This year I plan to make up for lost time in publication; while finishing my dissertation I was still doing research but didn’t get around to publishing it. Now I’m in the process of doing that and I thought I’d also take a look at some work from my early days of grad school. At the time I didn’t know which ideas were publishable or not.
The work is from the SIGHT project, which seeks to infer the author’s communicative intention in the design of information graphics. The project grew from Stephanie Elzer’s thesis, who worked with bar graphs. Since then, Rich Burns has worked in expanding it to grouped bar charts and Peng Wu has worked with line graphs. Seniz Demir worked in actually generating textual descriptions for blind users. I believe everyone in my lab has worked on the project at some point in time, though not all for thesis work.
Way back in 2003 or so, I worked on the project in trying to integrate the natural language information in graph titles, but I found there were a lot of problems in graph titles. (I also did several interesting analyses, which I hope to redo on newer data and publish)
That said, we’ve used keyword methods before, but I’m interested in part of speech tagging the titles as a precursor for more interesting analysis. Actually I tagged them back in 2003 with Brill’s tagger. The big problem is the case of the titles: Many are all uppercase or title case, so the tagger labels everything as proper nouns (NNP/NNPS). At the time, I lowercased the titles, which worked reasonably well but really isn’t the way to go. Here’s are some example titles:
- ON THE REBOUND?
lowercasing works just fine here
- GERMANS MISS THEIR MARKS
lowercasing messes up the part of speech for “Germans”
- SOUTHWEST’S BIG COST ADVANTAGE
lowercasing is generally bad for this
Now several years have passed and I’d like to beef up the work and try to publish. But I figure I should do a better job than lowercasing the titles, so I’ve embarked on a quest to fix those darned titles. This post will document some of the ups and downs of today’s coding session. I haven’t gotten around to reading some of the articles on fixing the casing, but I’ll get there soon. I wanted to code up some ideas before I forgot them and also it feels good to program after so long.

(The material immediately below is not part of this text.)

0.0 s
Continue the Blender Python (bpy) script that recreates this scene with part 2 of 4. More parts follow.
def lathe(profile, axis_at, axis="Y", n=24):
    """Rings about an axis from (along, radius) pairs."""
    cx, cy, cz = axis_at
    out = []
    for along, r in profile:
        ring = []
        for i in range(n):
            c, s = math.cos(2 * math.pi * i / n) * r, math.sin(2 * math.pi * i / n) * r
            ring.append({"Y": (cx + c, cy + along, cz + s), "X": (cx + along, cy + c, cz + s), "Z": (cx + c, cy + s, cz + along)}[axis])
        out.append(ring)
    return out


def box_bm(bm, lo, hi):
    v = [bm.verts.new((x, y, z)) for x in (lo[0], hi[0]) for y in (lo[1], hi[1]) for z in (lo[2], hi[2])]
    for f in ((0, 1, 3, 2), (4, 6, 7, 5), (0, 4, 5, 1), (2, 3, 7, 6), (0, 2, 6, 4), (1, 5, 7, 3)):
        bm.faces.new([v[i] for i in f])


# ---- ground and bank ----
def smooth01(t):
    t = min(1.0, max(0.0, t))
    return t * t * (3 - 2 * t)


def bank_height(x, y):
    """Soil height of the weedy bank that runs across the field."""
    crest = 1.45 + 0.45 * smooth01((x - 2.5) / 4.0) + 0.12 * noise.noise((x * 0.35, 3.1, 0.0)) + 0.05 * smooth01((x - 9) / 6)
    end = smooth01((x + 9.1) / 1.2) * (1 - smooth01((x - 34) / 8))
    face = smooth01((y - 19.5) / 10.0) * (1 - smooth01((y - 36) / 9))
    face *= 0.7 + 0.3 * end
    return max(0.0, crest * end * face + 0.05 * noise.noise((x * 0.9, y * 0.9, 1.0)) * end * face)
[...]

My first idea was to check the Google language model I have and see whether the uppercase or lowercase form of each word is more common. (I’d love to check the accompanying article text, but I don’t have that for the graphs I’ve looked at so far) Also note that I can’t really just load it into memory, so I have to scan the titles and build a list of word forms that I want frequencies for.
That led to some interesting problems:
- some words are simply more common in the incorrect casing:
- Total > total
- Quarterly > quarterly
- Sales > sales
- Google’s tokenization method means zero-frequencies for certain tokens:
The second problem is easier so I solved that first. But I can’t just throw away the punctuation. I need to make sure that I’ve left the title intact aside from capitalization. So I temporarily removed punctuation on the edges of tokens while re-capitalizing.

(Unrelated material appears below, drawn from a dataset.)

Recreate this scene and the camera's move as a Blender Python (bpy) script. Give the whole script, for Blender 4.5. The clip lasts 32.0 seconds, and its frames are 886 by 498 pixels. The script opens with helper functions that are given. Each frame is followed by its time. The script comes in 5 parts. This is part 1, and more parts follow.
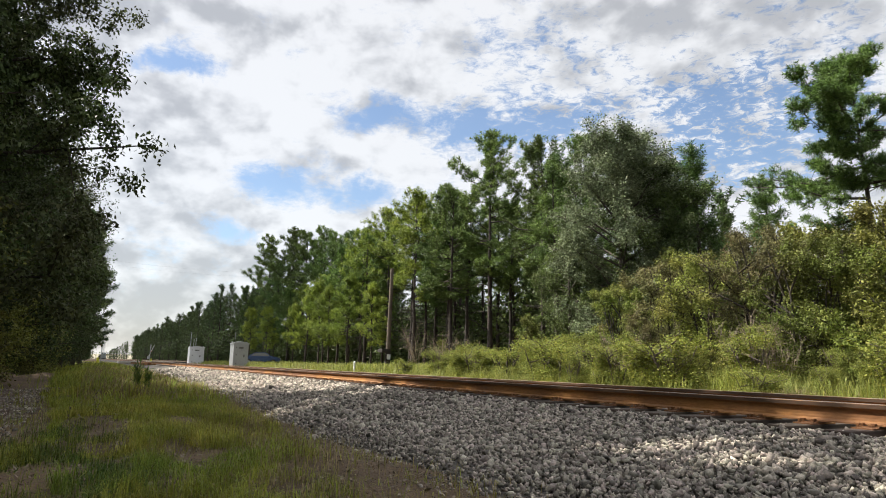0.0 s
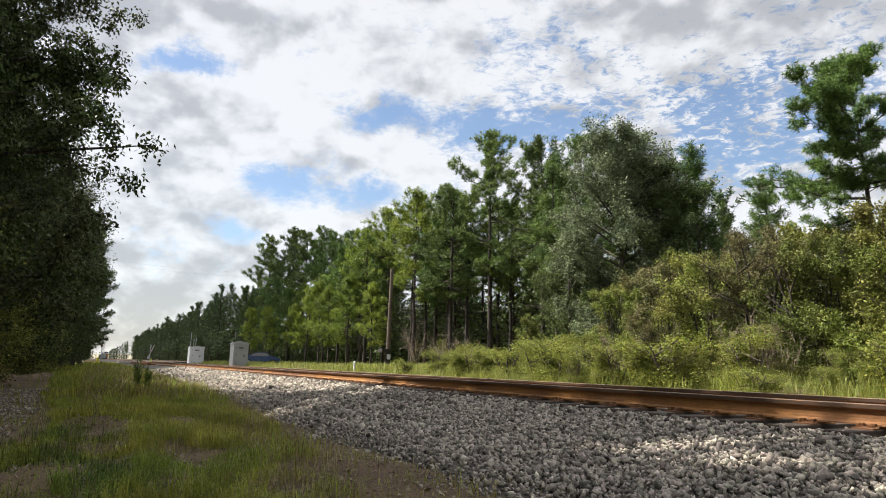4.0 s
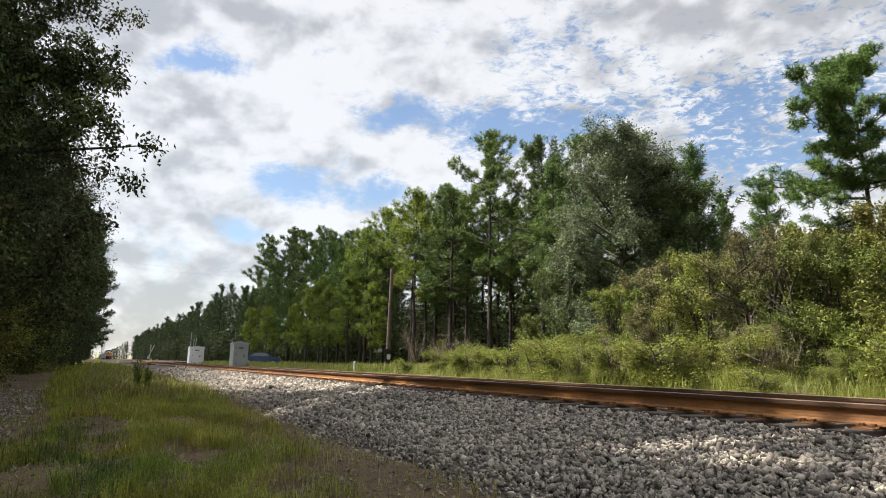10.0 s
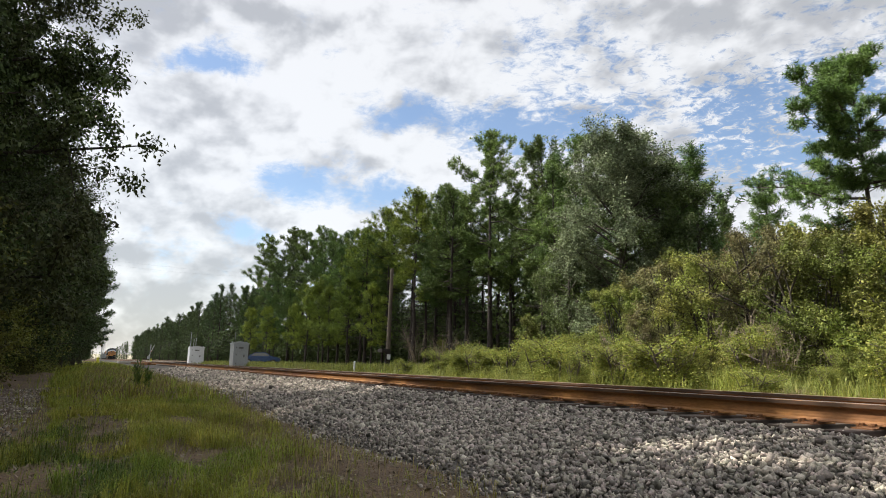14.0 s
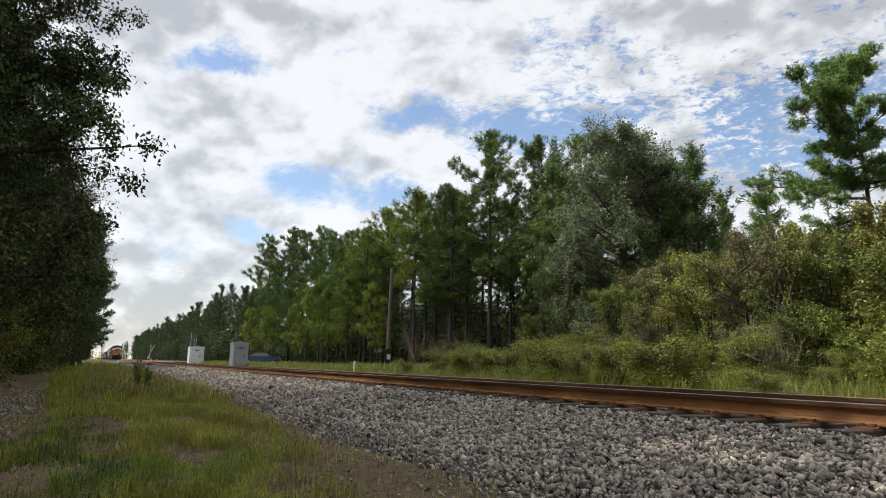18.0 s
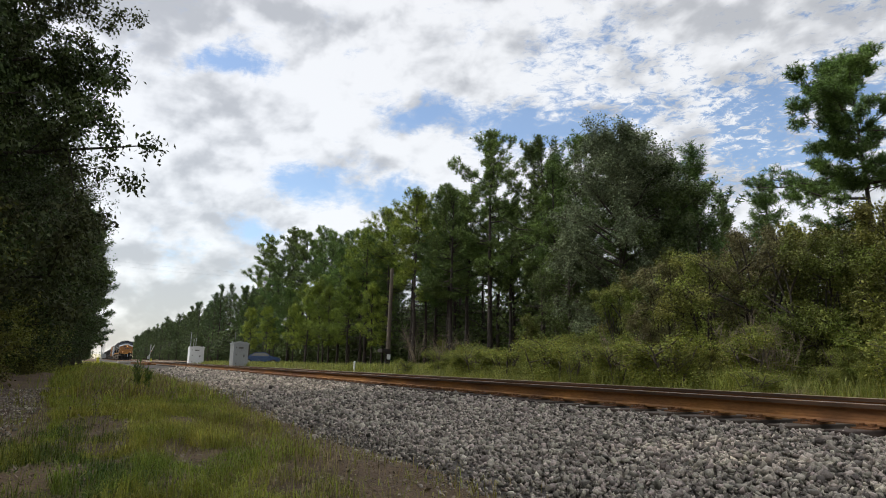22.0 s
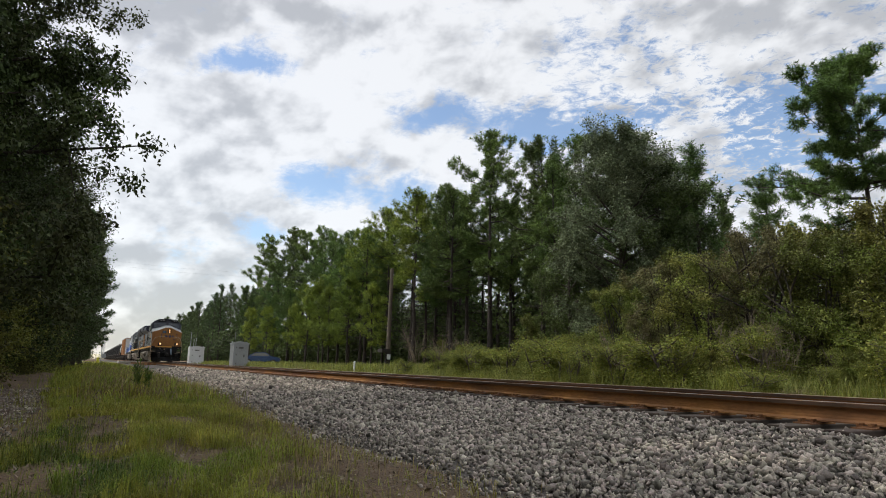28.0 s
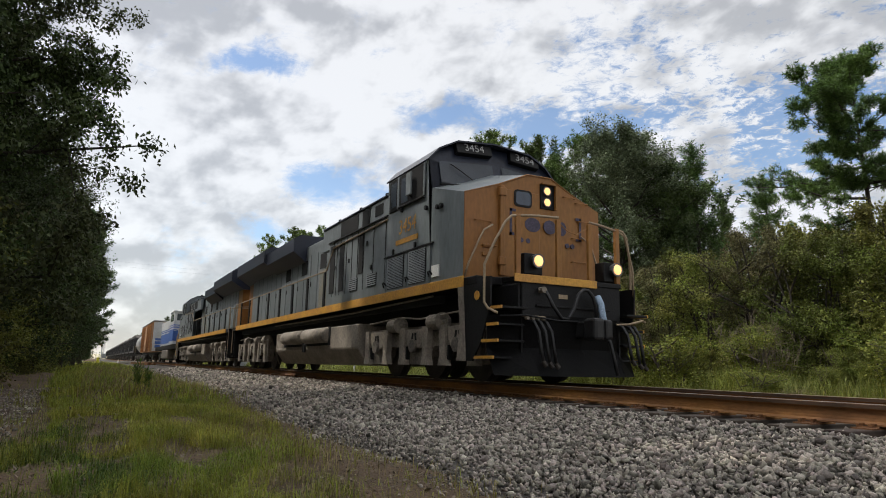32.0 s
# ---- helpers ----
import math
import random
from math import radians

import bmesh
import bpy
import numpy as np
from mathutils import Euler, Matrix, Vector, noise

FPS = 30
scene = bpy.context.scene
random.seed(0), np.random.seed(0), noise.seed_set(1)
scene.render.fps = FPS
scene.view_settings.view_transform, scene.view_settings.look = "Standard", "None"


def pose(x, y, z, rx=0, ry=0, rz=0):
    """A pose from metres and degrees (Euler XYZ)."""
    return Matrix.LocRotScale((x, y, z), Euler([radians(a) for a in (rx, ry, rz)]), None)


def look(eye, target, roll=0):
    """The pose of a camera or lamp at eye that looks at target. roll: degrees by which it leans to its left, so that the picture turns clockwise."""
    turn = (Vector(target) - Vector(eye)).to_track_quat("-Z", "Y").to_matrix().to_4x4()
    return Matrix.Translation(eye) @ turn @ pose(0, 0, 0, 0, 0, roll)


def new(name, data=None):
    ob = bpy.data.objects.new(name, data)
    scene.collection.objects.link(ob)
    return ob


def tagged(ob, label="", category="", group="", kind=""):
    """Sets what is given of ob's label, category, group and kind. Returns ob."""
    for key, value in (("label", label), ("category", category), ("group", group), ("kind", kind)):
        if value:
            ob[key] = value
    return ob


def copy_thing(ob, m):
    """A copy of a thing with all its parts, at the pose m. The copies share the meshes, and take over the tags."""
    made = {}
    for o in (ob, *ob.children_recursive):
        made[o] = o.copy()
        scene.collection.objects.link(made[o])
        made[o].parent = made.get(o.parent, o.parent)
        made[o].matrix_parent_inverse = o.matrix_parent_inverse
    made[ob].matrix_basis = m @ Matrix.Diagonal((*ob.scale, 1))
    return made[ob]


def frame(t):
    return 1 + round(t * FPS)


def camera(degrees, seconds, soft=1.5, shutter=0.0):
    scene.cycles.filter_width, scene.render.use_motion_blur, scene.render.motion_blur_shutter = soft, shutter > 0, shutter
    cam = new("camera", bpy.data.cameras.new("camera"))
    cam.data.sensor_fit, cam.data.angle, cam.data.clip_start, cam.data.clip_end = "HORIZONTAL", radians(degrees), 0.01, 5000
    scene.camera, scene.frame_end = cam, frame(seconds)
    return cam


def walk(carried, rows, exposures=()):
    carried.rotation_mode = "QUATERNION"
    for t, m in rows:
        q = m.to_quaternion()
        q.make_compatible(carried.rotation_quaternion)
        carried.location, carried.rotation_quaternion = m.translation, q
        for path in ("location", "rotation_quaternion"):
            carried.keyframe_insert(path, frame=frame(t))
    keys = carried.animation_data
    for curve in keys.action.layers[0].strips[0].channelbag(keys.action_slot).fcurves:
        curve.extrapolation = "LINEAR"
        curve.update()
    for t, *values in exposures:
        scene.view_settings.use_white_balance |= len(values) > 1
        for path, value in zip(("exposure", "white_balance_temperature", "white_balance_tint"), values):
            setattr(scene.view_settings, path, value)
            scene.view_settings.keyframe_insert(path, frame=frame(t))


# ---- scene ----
cam = camera(68.5, 32.0, soft=1.0)
EYE = (0.0, -6.79, 0.252)
VIEW = look(EYE, (-8.713, -2.212, 2.020), 1.23)
walk(cam, [(0.0, VIEW), (32.0, VIEW)],
     exposures=[(0.0, 1.44), (14.0, 1.46), (20.0, 1.46), (32.0, 1.42)])

# ---- daylight ----
SUN_AZ, SUN_EL = radians(222), radians(54)      # compass bearing from +y towards +x
SUN_DIR = Vector((math.sin(SUN_AZ) * math.cos(SUN_EL), math.cos(SUN_AZ) * math.cos(SUN_EL), math.sin(SUN_EL)))
world = bpy.data.worlds.new("sky")
scene.world = world
world.use_nodes = True
wn, wl = world.node_tree.nodes, world.node_tree.links
sky = wn.new("ShaderNodeTexSky")
sky.sky_type, sky.sun_disc = "NISHITA", False
sky.sun_elevation, sky.sun_rotation = SUN_EL, SUN_AZ
sky.air_density, sky.dust_density, sky.ozone_density = 1.0, 0.5, 1.4
wl.new(sky.outputs[0], wn["Background"].inputs[0])
wn["Background"].inputs[1].default_value = 0.06
sun_data = bpy.data.lights.new("sun", "SUN")
sun_data.energy, sun_data.angle, sun_data.color = 5.0, radians(0.53), (1.0, 0.93, 0.82)
sun = new("sun", sun_data)
sun.matrix_world = look(SUN_DIR * 50, (0, 0, 0))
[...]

But that’s not enough. I handle the possessive case (‘s) specially if it’s not in the Google data, which helps. Then I also have to consider splitting hyphenated words if they aren’t in Google’s data. After all that I need to reassemble the string so that it matches the original, just with different casing.

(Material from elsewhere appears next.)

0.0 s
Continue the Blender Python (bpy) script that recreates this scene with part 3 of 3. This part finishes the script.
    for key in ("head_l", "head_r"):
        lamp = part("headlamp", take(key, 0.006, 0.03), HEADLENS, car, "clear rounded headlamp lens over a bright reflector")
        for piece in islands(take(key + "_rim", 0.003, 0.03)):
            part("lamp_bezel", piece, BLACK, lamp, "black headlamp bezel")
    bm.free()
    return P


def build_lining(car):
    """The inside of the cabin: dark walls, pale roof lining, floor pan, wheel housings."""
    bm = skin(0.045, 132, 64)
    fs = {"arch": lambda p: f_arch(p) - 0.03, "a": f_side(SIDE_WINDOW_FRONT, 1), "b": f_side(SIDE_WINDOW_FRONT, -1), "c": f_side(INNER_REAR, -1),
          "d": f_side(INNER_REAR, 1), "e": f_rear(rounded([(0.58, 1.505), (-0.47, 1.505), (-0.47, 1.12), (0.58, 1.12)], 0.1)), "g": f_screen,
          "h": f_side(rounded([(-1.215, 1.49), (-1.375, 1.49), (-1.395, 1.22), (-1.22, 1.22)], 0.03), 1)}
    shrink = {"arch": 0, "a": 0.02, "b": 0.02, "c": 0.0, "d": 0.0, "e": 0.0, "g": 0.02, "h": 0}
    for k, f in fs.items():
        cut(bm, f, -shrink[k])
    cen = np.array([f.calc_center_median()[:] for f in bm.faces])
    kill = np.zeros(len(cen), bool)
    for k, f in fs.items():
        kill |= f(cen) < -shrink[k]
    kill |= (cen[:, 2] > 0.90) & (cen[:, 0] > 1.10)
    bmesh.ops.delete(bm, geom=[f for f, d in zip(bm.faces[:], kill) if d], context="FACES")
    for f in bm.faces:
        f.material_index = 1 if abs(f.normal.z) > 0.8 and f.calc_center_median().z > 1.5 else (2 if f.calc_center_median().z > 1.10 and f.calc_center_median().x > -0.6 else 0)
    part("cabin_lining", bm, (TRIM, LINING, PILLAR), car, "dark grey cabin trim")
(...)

I should also mention another problem I ran into (that I found funny). Originally I created equivalence classes (like stemming) for title words by lowercasing them all. If case information is unreliable, anything with the same lowercase form is a candidate casing. However, I had the title “Ups and Downs”, which turned into “UPS and Downs”. In this case, it’s just that we’re not sure if it should be “Ups” or “ups”, which I have to fix.
The problem of unigrams is a pain though. I’m working on addressing it by doing a Viterbi search, where for each word I consider all alternate casings from the Google unigram data, but use Google bigrams to find the best path through the graph. I doubt bigrams enough will solve the entire problem, especially for single-word titles. But I bet they’ll do better than pure unigrams. Also, you have to consider some titles that require some topical awareness to fix, such as “THE NEXT BOOM”: Does it refer to “next” or “NeXT”? Ideally we’d have the accompanying article text to help with that.
Maybe I’ll write about it again when I see what Viterbi with bigrams can do for me.